Vince Staples Releases Surprise Project FM!

By Jesus De La Rosa

On November 1st, Vince Staples released his project FM!, a surprise drop announced the week of its release date. The project clocks in at a short 22 minutes, short by most standard releases but normal enough for Vince, whose longest album is an hour long and the rest of his work lands between about 20-30 minutes.

Coming on the heels of his 2017 album Big Fish Theory, FM! is styled as a mock radio show, filled with talk show introductions and radio static. FM! slightly departs sonically from its predecessor, dropping the staticy, electronic production for a more traditional trap/hip hop approach. No matter the production, Vince hits hard with his masterful lyricism and butterlike flow, proving that he is worth the hype.

Vince-Staples
pitchfork.com

In classic Vince Staples style, the songs off of FM! are meant to get you excited and hyped, with almost party like vibes.

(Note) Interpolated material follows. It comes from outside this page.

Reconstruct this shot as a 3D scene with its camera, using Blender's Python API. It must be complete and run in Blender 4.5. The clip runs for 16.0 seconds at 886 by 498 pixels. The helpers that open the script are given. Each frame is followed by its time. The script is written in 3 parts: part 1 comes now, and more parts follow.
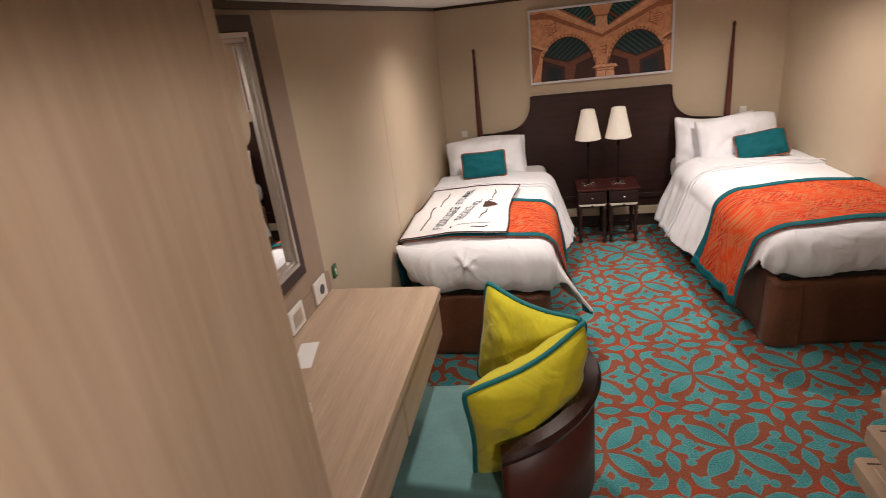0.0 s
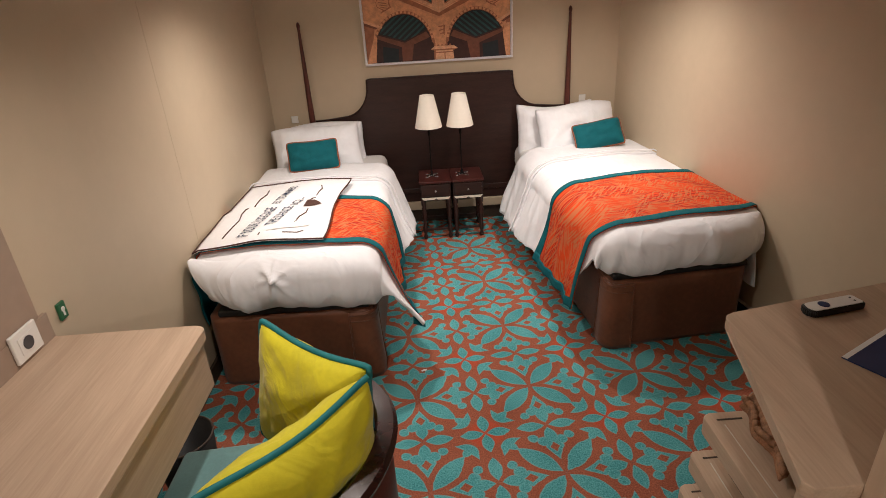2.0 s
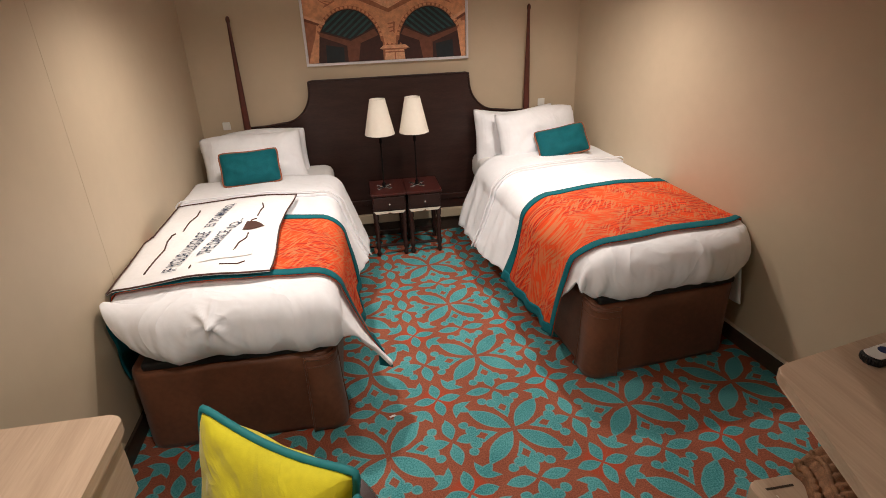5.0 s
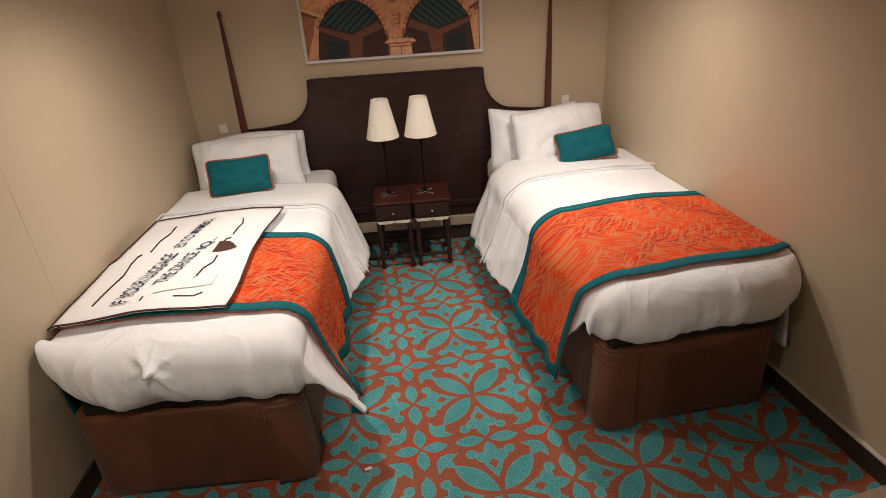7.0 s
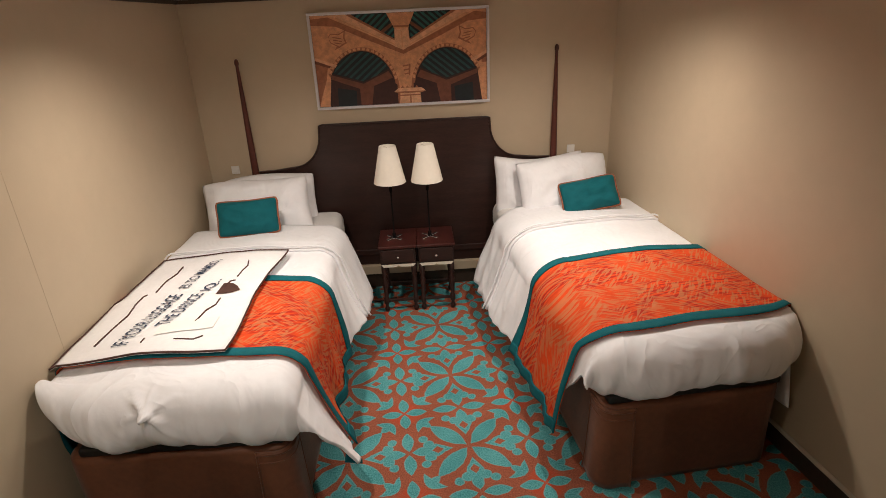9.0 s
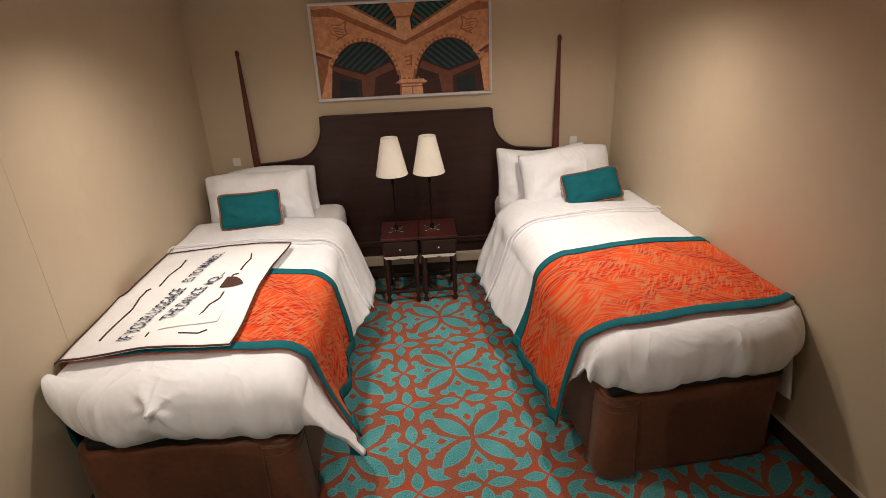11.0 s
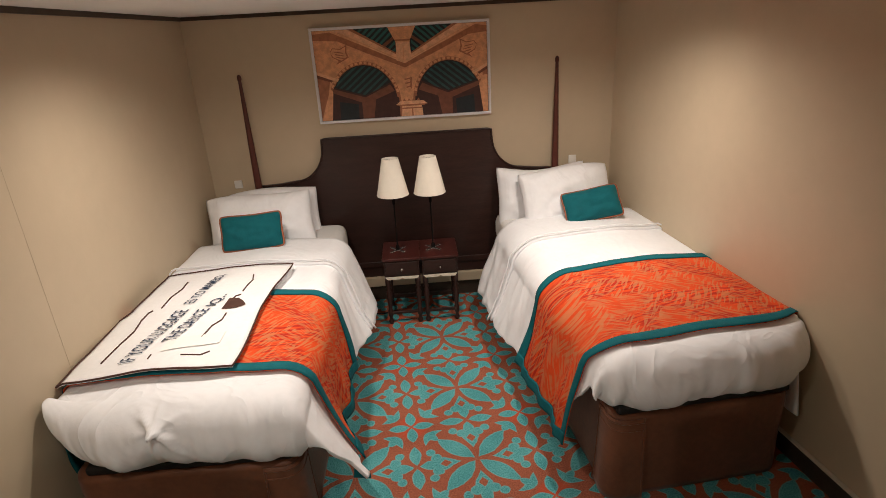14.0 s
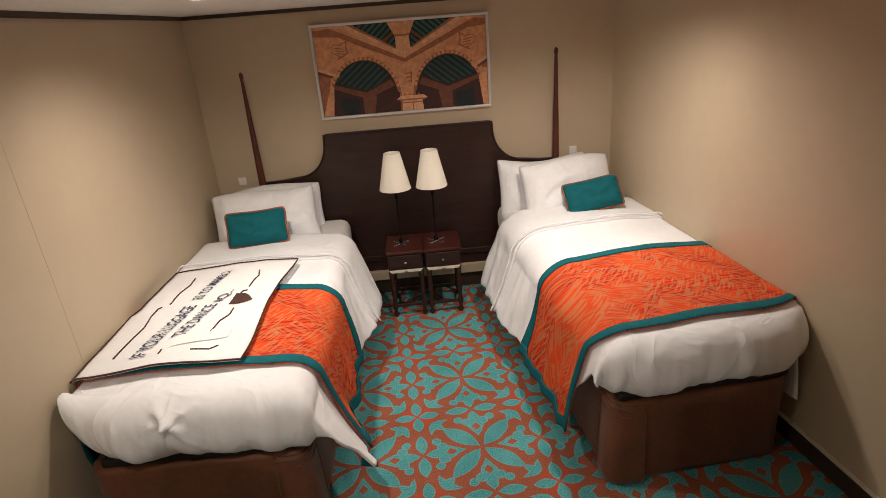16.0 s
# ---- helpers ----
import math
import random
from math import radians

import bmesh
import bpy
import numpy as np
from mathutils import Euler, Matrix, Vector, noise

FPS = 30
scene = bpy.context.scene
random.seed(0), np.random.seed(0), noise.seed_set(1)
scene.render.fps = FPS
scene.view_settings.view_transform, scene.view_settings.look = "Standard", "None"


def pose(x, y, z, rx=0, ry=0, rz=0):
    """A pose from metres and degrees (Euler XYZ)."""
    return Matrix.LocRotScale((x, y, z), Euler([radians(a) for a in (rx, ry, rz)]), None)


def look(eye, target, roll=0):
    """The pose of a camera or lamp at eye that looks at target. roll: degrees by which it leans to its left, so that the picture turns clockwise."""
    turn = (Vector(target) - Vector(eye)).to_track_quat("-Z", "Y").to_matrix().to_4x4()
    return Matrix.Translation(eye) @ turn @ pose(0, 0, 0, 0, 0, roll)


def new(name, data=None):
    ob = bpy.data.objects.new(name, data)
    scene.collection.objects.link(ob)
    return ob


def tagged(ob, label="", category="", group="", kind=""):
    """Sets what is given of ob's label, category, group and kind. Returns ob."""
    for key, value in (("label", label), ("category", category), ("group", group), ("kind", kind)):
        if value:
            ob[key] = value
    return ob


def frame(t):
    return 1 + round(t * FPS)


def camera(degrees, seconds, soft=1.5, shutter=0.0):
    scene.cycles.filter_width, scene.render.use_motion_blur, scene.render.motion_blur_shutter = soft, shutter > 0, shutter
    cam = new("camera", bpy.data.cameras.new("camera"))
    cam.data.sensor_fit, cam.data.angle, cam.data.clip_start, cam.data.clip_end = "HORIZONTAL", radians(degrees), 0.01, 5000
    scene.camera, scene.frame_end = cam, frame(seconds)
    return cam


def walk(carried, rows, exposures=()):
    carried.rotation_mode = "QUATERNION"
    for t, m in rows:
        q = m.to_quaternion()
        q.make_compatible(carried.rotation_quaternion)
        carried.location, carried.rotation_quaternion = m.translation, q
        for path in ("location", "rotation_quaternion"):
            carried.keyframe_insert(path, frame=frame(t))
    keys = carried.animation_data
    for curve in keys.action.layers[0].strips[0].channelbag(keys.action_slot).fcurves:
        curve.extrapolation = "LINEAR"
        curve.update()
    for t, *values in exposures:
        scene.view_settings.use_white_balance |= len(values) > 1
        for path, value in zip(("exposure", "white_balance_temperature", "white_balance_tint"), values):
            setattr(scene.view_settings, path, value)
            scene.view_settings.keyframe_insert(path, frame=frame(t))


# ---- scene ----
import colorsys

cam = camera(77.3, 16.0, soft=0.8, shutter=0.25)
PATH = [
    (0, (-0.404, -4.736, 1.771), (-0.799, -2.923, 1.025), -6.76),
    (0.5, (-0.351, -4.620, 1.723), (-0.538, -2.770, 0.985), -5.43),
    (1, (-0.295, -4.495, 1.701), (-0.370, -2.640, 0.958), -3.97),
    (1.5, (-0.223, -4.383, 1.701), (-0.227, -2.550, 0.902), -3.96),
    (2, (-0.152, -4.298, 1.705), (-0.114, -2.484, 0.864), -3.52),
    (2.5, (-0.121, -4.268, 1.712), (-0.062, -2.449, 0.882), -3.16),
    (3, (-0.125, -4.238, 1.703), (-0.057, -2.418, 0.877), -3.73),
    (5.5, (-0.282, -3.836, 1.670), (0.012, -2.053, 0.813), -2.12),
    (6, (-0.156, -3.733, 1.665), (0.136, -1.952, 0.802), -2.61),
    (6.5, (-0.037, -3.621, 1.670), (0.141, -1.831, 0.797), -3.35),
    (7, (0.020, -3.599, 1.683), (0.117, -1.810, 0.795), -3.69),
    (7.5, (0.046, -3.611, 1.710), (0.109, -1.801, 0.862), -4.11),
    (8, (0.068, -3.614, 1.723), (0.143, -1.778, 0.933), -3.10),
    (8.5, (0.067, -3.611, 1.733), (0.142, -1.767, 0.965), -2.60),
    (9, (0.066, -3.602, 1.739), (0.134, -1.757, 0.971), -2.62),
    (11.5, (0.051, -3.594, 1.756), (0.118, -1.765, 0.949), -2.80),
    (12, (0.048, -3.604, 1.757), (0.122, -1.762, 0.981), -2.96),
    (12.5, (0.038, -3.613, 1.754), (0.128, -1.765, 0.993), -2.82),
    (13, (0.033, -3.608, 1.759), (0.118, -1.755, 1.012), -3.06),
    (13.5, (0.048, -3.602, 1.756), (0.113, -1.756, 0.990), -3.31),
    (14, (0.040, -3.600, 1.746), (0.113, -1.741, 1.014), -3.30),
    (14.5, (0.022, -3.607, 1.747), (0.081, -1.752, 1.001), -3.62),
    (15, (0.009, -3.618, 1.746), (0.045, -1.764, 0.999), -3.83),
    (15.5, (0.024, -3.624, 1.753), (0.066, -1.773, 0.996), -3.92),
    (16, (0.050, -3.635, 1.756), (0.104, -1.784, 1.002), -4.52),
]
walk(cam, [(t, look(eye, target, roll)) for t, eye, target, roll in PATH],
     exposures=[(0.0, 0.0, 6250, 14), (1.0, -0.10, 6250, 14), (1.5, 0.04, 6300, 13), (2.5, 0.09, 6300, 13), (6.5, 0.02, 6400, 11), (7.0, -0.17, 6450, 11),
                (9.0, -0.16, 6500, 11), (16.0, -0.15, 6500, 10)])

# ---------- world and lamps ----------
world = bpy.data.worlds.new("world")
scene.world = world
world.use_nodes = True
world.node_tree.nodes["Background"].inputs[0].default_value = (0.9, 0.75, 0.6, 1)
world.node_tree.nodes["Background"].inputs[1].default_value = 0.42

CEIL = 1.90
WARM = (1.0, 0.895, 0.785)


def spot(x, y, power, size=150, blend=1.0, aim=(0, 0)):
    data = bpy.data.lights.new("downlight_lamp", "SPOT")
    data.energy, data.color, data.spot_size, data.spot_blend, data.shadow_soft_size = power, WARM, radians(size), blend, 0.035
    ob = new("downlight_lamp", data)
    ob.matrix_world = look((x, y, CEIL - 0.012), (x + aim[0], y + aim[1], 0))
    return ob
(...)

If you’re not paying attention, you might think the songs are just as one dimensional as that. Things change once you catch the lyrics. Like prior albums, the dark reflection of his life and his city are masked by the vibrant sound of the music like on the anthems “Feels Like Summer” and “FUN!”. Another stand out track is the emotional “Tweakin’”, where he touches on the loss of a friend and the trauma behind it.

Another highlight of the album are the tiny snippets included by Tyga and Earl Sweatshirt. The latter, simply titled “New earlsweatshirt”, being an exciting tease for his upcoming album.

With it’s short run time, many have wondered what to classify it as.  Will it go the Kanye route and just be labeled as an album. Is it a mixtape? An EP? He has made it a pattern to release EP’s in between studio albums, like 2014’s Hell Can Wait and 2016’s Prima Donna.

Vince seemed to not think of it as an album, but even he has doubts. “ I was about to tell ya’ll FM! Not an album but I don’t even know what an album is anymore…” he tweeted out.

Whatever you label it, FM! is a solid entry into Vince’s catalog, and it’s a strong interlude for whatever comes next.